Author: The Kernel and Kiersten Sundell

Most companies in the advanced reactor race are trying to scale down gigawatt-sized nuclear plants into something commercially viable. Radiant Nuclear, founded in 2020 by former SpaceX engineers, is taking the opposite approach: build something so small it fits on a single truck, then factory-generate dozens of them per year.
Coming Back to Earth
Their design is called Kaleidos, a one megawatt microreactor that uses TRISO fuel and helium cooling. The entire system fits in a shipping container, requires no site excavation, and can theoretically be dropped off and plugged in within 24 hours. It’s designed to replace diesel generators, which means it needs to be truly portable — not “portable with six months of site preparation and a small army of specialists.”
The reactor uses air cooling via forced convection (aka fans), and can run for several years before refueling. It’s perfect for remote areas, and unlike competitors, doesn’t require a dedicated water supply.
But here’s where Radiant’s plan gets (very) ambitious. They don’t want to build reactors one at a time, proving each one works before building the next.
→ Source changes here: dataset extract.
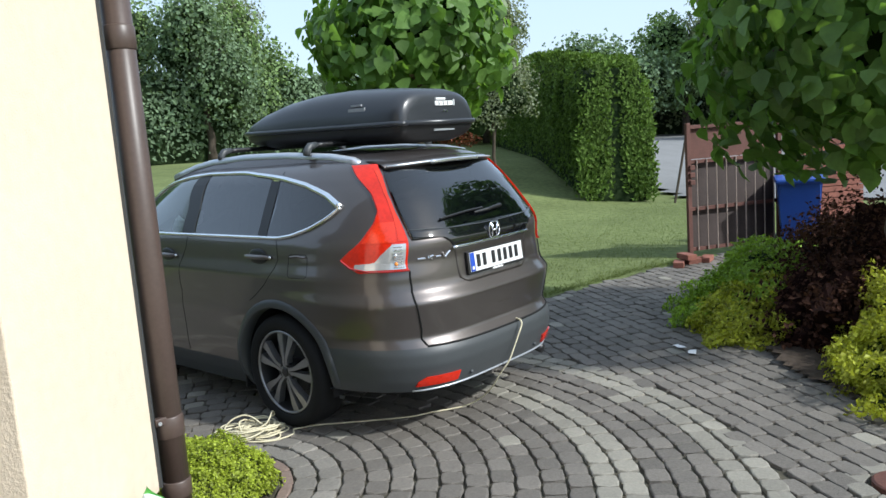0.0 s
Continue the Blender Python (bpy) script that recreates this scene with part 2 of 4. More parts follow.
def rise(x, y):
    """Height of the ground: level round the car, up to the house corner, up to the back lawn."""
    s = (x + 2.0) * -0.77 + (y + 0.64) * -0.63
    s = min(1, max(0, s / 1.1))
    t = min(1, max(0, (y - 3.3) / 6.5))
    h = 0.15 * s * s * (3 - 2 * s) if x < -0.3 else 0.15 * s * s * (3 - 2 * s) * max(0, 1 - (x + 0.3) / 1.2)
    u = min(1, max(0, (y - 8.0) / 16))
    return h + 0.85 * t * t * (3 - 2 * t) + 0.62 * u


# ---- the car ----
ZT = (.20, .28, .36, .45, .52, .56, .60, .70, .85, .95, 1.03, 1.10, 1.14, 1.20, 1.28, 1.35, 1.43, 1.50, 1.55, 1.585, 1.615, 1.642, 1.658, 1.664)
AT = (.83, .87, .895, .905, .907, .905, .905, .91, .907, .904, .881, .872, .864, .843, .808, .776, .740, .705, .665, .618, .555, .44, .22, .002)
RT = (-.90, -.985, -1.02, -1.045, -1.044, -1.022, -.992, -.995, -.985, -.98, -.975, -.985, -.985, -.955, -.905, -.86, -.80, -.735, -.69, -.65, -.60, -.50, -.2, .3)
FT = (3.4, 3.48, 3.54, 3.57, 3.57, 3.57, 3.56, 3.52, 3.34, 3.12, 2.78, 2.44, 2.36, 2.25, 2.11, 1.98, 1.83, 1.69, 1.57, 1.47, 1.35, 1.18, .8, .4)
YM, NR, NF = 0.6, 4.0, 4.4


def smoothed(z, tab):
    """Table looked up with a little rounding between its rows."""
    return float(np.mean([np.interp(z + d, ZT, tab) for d in (-.012, -.006, 0, .006, .012)]))


DIMS = {}


def dims(z):
    k = round(z, 5)
    if k not in DIMS:
        DIMS[k] = smoothed(z, AT), smoothed(z, RT), smoothed(z, FT)
    return DIMS[k]


def ledge_out(z):
    """How far the shoulder round the rear stands out: rising slowly, then folding back at its upper edge."""
    return float(np.interp(z, (.61, .70, .785, .803, .82, .87, .91), (0, .018, .042, .047, .040, .006, 0)))


def surf(th, z, side=-1):
    """A point of the body: th runs from the middle of the rear (0) along one side to the middle of the front (pi)."""
    a, r, f = dims(z)
    c, s = math.cos(th), max(0.0, math.sin(th))
    if th <= math.pi / 2:
        g = ledge_out(z)
        return Vector((side * (a + .5 * g * max(0, c)) * s ** (2 / NR), YM - (YM - r + g) * max(0, c) ** (2 / NR), z))
    return Vector((side * a * s ** (2 / NF), YM + (f - YM) * abs(c) ** (2 / NF), z))


def normal(th, z, side=-1):
    e = 0.004
    t = min(math.pi - 2 * e, max(2 * e, th))
    d1 = surf(t + e, z, side) - surf(t - e, z, side)
    d2 = surf(t, min(1.655, z + .01), side) - surf(t, z - .01, side)
    n = d1.cross(d2) if side < 0 else d2.cross(d1)
    n.normalize()
    mid = surf(t, z, side) - Vector((0, YM, z))
    return n if n.dot(mid) > 0 else -n


def th_of(spec, z):
    """The th of ('y', metres along the car) or ('x', metres from the middle, on the rear)."""
    kind, v = spec
    a, r, f = dims(z)
    if kind == 'x':
        return math.asin(min(1, (abs(v) / a)) ** (NR / 2))
    if v <= YM:
        return math.acos(min(1, (YM - v) / (YM - r)) ** (NR / 2))
    return math.pi - math.acos(min(1, (v - YM) / (f - YM)) ** (NF / 2))


BOUNDS = {}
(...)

They want to build a factory that produces 50 microreactors per year.
In October 2025, the company announced it will build its first manufacturing facility, called R-50, at a former Manhattan Project site in Oak Ridge, Tennessee. It will require a $280 million investment and create 175 new jobs, with a long-term goal of producing dozens of reactors per year, though no company has yet produced nuclear reactors at this scale. It assumes you can standardize, automate, and quality-control nuclear manufacturing the way Boeing builds airplanes or Tesla builds cars. This might work, but it also might be spectacularly complicated.
The U.S. Department of Energy selected Radiant for the Advanced Reactor Pilot Program, which requires participating companies to achieve criticality by July 4, 2026. That’s building and starting up a reactor in less than a year, which is ambitious, to say the least. Radiant will conduct initial testing at Idaho National Laboratory’s DOME (Device for Observing Modular Energy) facility beginning Spring 2026.
The Department of Defense awarded Radiant a contract in August 2025 to deliver one unit to a military installation by August 2028. Each Kaleidos displaces approximately 1.8 million gallons of diesel fuel annually, which is a 110-fold improvement in energy density compared to conventional generators. But the convenience comes with a lofty price tag. The military might be able to front the cost of flexible power, but does the public want micro technology this expensive? Only time will tell.
The Assessment
Mass-producing several microreactors per year, let alone 50, has never been done. Nuclear manufacturing has always wanted to be industrial and repeatable, but has never gotten there yet — at least in the United States. If Radiant can pull it off, they’ll change the game. If they don’t, they’ll have built a very expensive factory in Tennessee.